▶ [Exercise details]: Write out each line that follows exactly as it stands, without the pictures.
##############################
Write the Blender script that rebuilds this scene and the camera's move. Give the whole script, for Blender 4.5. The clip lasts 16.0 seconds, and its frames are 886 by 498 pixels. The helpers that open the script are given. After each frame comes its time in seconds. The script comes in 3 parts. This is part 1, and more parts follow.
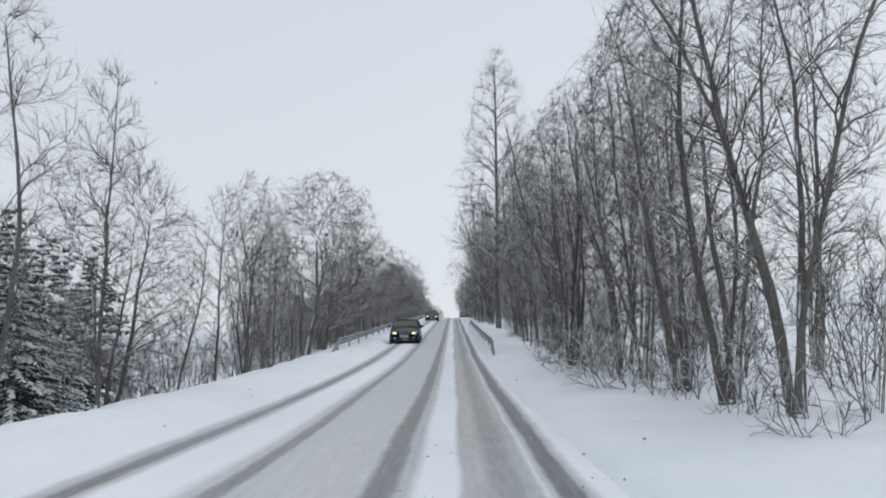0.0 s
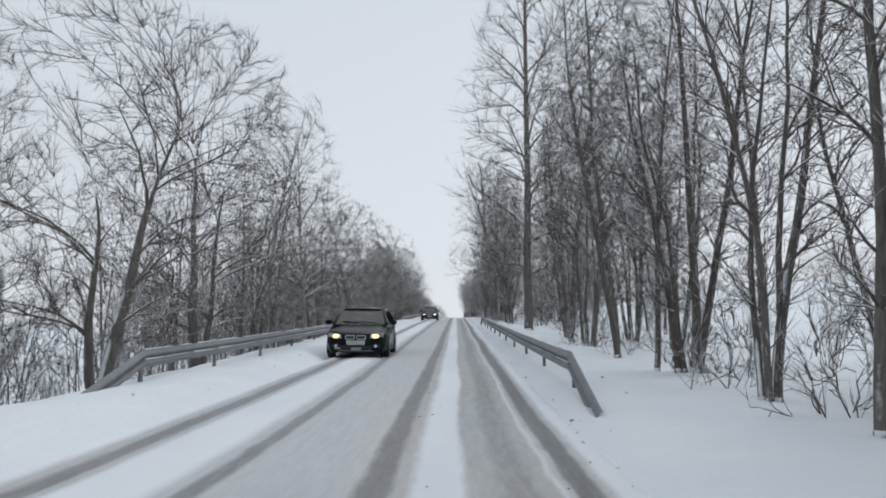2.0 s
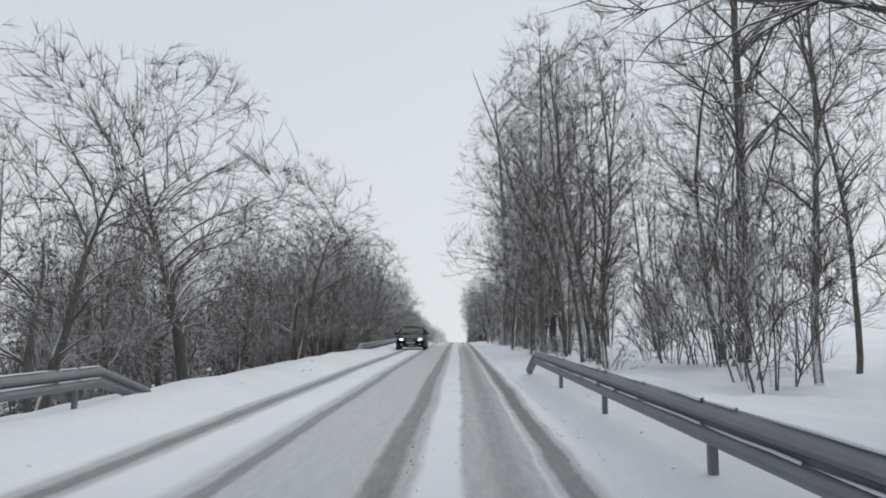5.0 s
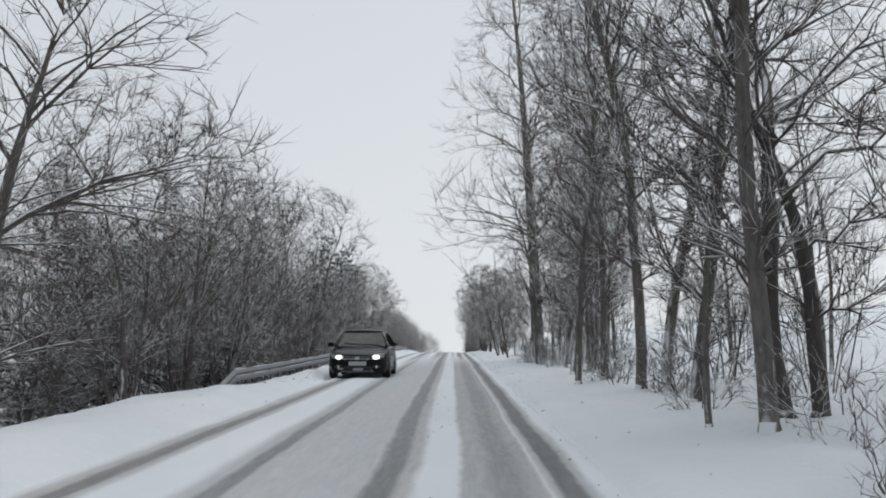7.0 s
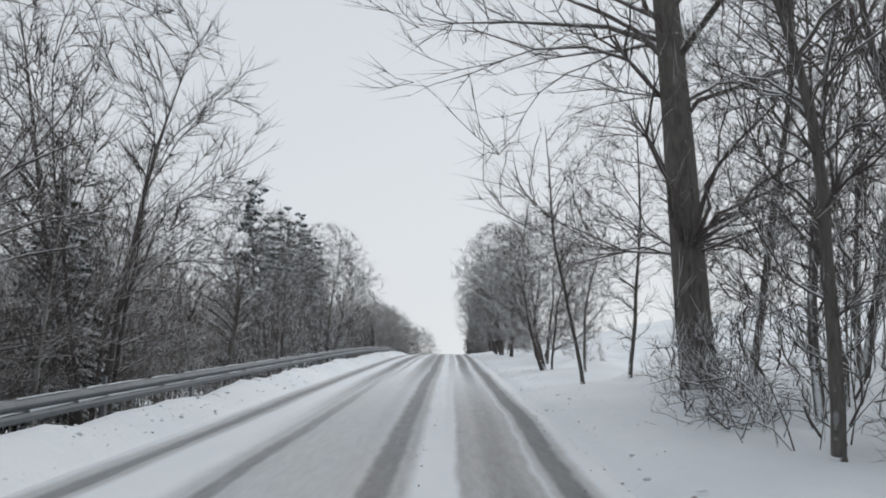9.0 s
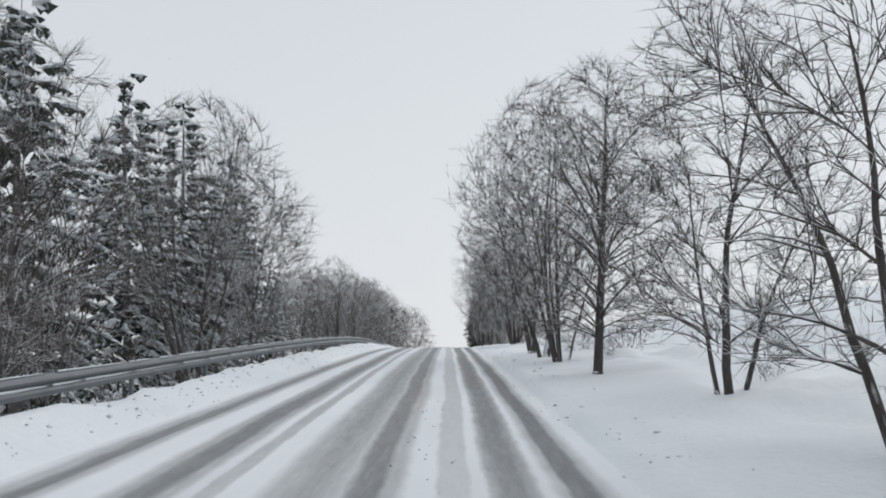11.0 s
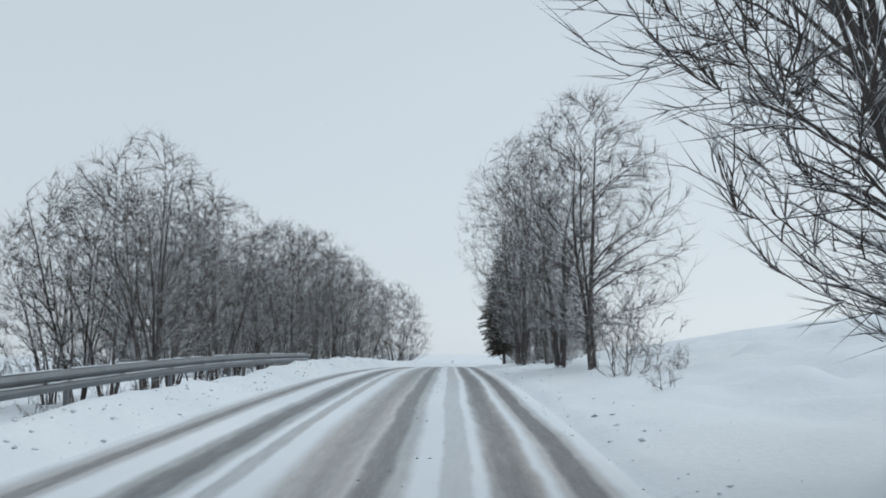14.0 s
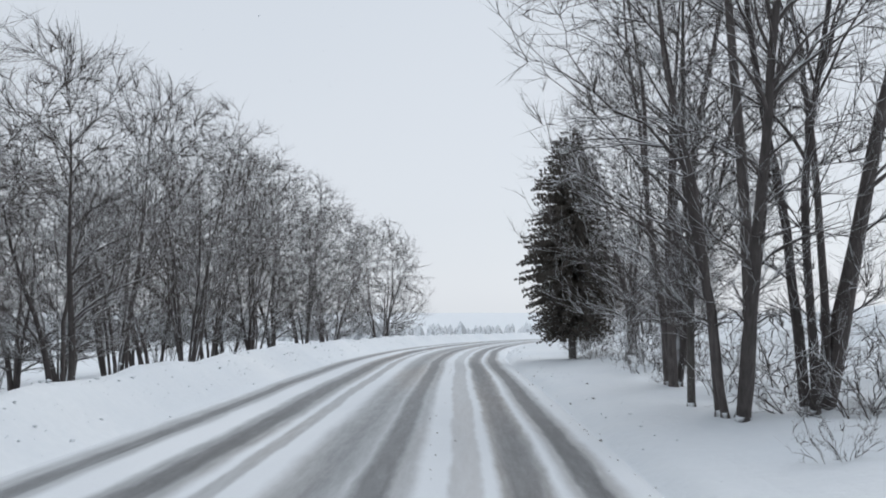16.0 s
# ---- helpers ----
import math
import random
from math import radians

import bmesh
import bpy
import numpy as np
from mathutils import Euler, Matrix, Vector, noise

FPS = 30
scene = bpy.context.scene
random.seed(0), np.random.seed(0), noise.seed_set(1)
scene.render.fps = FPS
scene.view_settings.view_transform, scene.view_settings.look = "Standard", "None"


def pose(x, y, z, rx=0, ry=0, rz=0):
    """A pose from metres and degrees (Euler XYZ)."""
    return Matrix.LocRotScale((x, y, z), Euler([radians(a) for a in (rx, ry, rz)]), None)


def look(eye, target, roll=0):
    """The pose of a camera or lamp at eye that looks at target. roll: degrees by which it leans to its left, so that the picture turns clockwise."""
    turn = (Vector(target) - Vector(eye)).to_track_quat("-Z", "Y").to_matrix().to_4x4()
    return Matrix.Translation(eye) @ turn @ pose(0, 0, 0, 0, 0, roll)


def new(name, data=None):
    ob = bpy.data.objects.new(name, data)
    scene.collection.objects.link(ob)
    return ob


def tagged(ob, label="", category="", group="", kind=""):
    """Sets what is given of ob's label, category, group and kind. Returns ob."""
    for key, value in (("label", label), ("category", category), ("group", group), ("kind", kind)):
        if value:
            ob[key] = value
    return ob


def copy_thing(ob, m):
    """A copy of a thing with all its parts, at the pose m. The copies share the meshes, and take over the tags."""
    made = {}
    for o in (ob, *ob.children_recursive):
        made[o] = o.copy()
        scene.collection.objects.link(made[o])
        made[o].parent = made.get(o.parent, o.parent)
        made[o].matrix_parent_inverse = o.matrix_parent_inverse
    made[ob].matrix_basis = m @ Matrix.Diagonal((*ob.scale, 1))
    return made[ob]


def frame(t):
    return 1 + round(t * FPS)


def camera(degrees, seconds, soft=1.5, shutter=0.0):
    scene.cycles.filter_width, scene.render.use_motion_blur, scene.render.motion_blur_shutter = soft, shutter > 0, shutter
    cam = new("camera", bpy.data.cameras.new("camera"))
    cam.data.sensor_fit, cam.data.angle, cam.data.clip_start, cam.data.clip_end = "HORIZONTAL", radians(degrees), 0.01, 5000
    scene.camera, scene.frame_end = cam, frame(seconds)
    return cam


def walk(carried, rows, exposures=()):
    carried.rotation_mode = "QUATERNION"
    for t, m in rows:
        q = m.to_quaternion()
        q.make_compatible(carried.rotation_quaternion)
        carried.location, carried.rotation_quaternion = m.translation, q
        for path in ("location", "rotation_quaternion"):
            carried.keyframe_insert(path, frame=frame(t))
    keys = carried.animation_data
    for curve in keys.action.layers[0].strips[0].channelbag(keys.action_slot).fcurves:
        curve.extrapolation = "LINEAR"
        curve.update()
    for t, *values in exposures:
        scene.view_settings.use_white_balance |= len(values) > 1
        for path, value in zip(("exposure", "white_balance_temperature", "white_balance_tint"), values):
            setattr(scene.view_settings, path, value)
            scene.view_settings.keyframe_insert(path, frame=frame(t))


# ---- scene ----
##############################
▶ [Written response]:
Write the Blender script that rebuilds this scene and the camera's move. Give the whole script, for Blender 4.5. The clip lasts 16.0 seconds, and its frames are 886 by 498 pixels. The helpers that open the script are given. After each frame comes its time in seconds. The script comes in 3 parts. This is part 1, and more parts follow.
0.0 s
2.0 s
5.0 s
7.0 s
9.0 s
11.0 s
14.0 s
16.0 s
# ---- helpers ----
import math
import random
from math import radians

import bmesh
import bpy
import numpy as np
from mathutils import Euler, Matrix, Vector, noise

FPS = 30
scene = bpy.context.scene
random.seed(0), np.random.seed(0), noise.seed_set(1)
scene.render.fps = FPS
scene.view_settings.view_transform, scene.view_settings.look = "Standard", "None"


def pose(x, y, z, rx=0, ry=0, rz=0):
    """A pose from metres and degrees (Euler XYZ)."""
    return Matrix.LocRotScale((x, y, z), Euler([radians(a) for a in (rx, ry, rz)]), None)


def look(eye, target, roll=0):
    """The pose of a camera or lamp at eye that looks at target. roll: degrees by which it leans to its left, so that the picture turns clockwise."""
    turn = (Vector(target) - Vector(eye)).to_track_quat("-Z", "Y").to_matrix().to_4x4()
    return Matrix.Translation(eye) @ turn @ pose(0, 0, 0, 0, 0, roll)


def new(name, data=None):
    ob = bpy.data.objects.new(name, data)
    scene.collection.objects.link(ob)
    return ob


def tagged(ob, label="", category="", group="", kind=""):
    """Sets what is given of ob's label, category, group and kind. Returns ob."""
    for key, value in (("label", label), ("category", category), ("group", group), ("kind", kind)):
        if value:
            ob[key] = value
    return ob


def copy_thing(ob, m):
    """A copy of a thing with all its parts, at the pose m. The copies share the meshes, and take over the tags."""
    made = {}
    for o in (ob, *ob.children_recursive):
        made[o] = o.copy()
        scene.collection.objects.link(made[o])
        made[o].parent = made.get(o.parent, o.parent)
        made[o].matrix_parent_inverse = o.matrix_parent_inverse
    made[ob].matrix_basis = m @ Matrix.Diagonal((*ob.scale, 1))
    return made[ob]


def frame(t):
    return 1 + round(t * FPS)


def camera(degrees, seconds, soft=1.5, shutter=0.0):
    scene.cycles.filter_width, scene.render.use_motion_blur, scene.render.motion_blur_shutter = soft, shutter > 0, shutter
    cam = new("camera", bpy.data.cameras.new("camera"))
    cam.data.sensor_fit, cam.data.angle, cam.data.clip_start, cam.data.clip_end = "HORIZONTAL", radians(degrees), 0.01, 5000
    scene.camera, scene.frame_end = cam, frame(seconds)
    return cam


def walk(carried, rows, exposures=()):
    carried.rotation_mode = "QUATERNION"
    for t, m in rows:
        q = m.to_quaternion()
        q.make_compatible(carried.rotation_quaternion)
        carried.location, carried.rotation_quaternion = m.translation, q
        for path in ("location", "rotation_quaternion"):
            carried.keyframe_insert(path, frame=frame(t))
    keys = carried.animation_data
    for curve in keys.action.layers[0].strips[0].channelbag(keys.action_slot).fcurves:
        curve.extrapolation = "LINEAR"
        curve.update()
    for t, *values in exposures:
        scene.view_settings.use_white_balance |= len(values) > 1
        for path, value in zip(("exposure", "white_balance_temperature", "white_balance_tint"), values):
            setattr(scene.view_settings, path, value)
            scene.view_settings.keyframe_insert(path, frame=frame(t))


# ---- scene ----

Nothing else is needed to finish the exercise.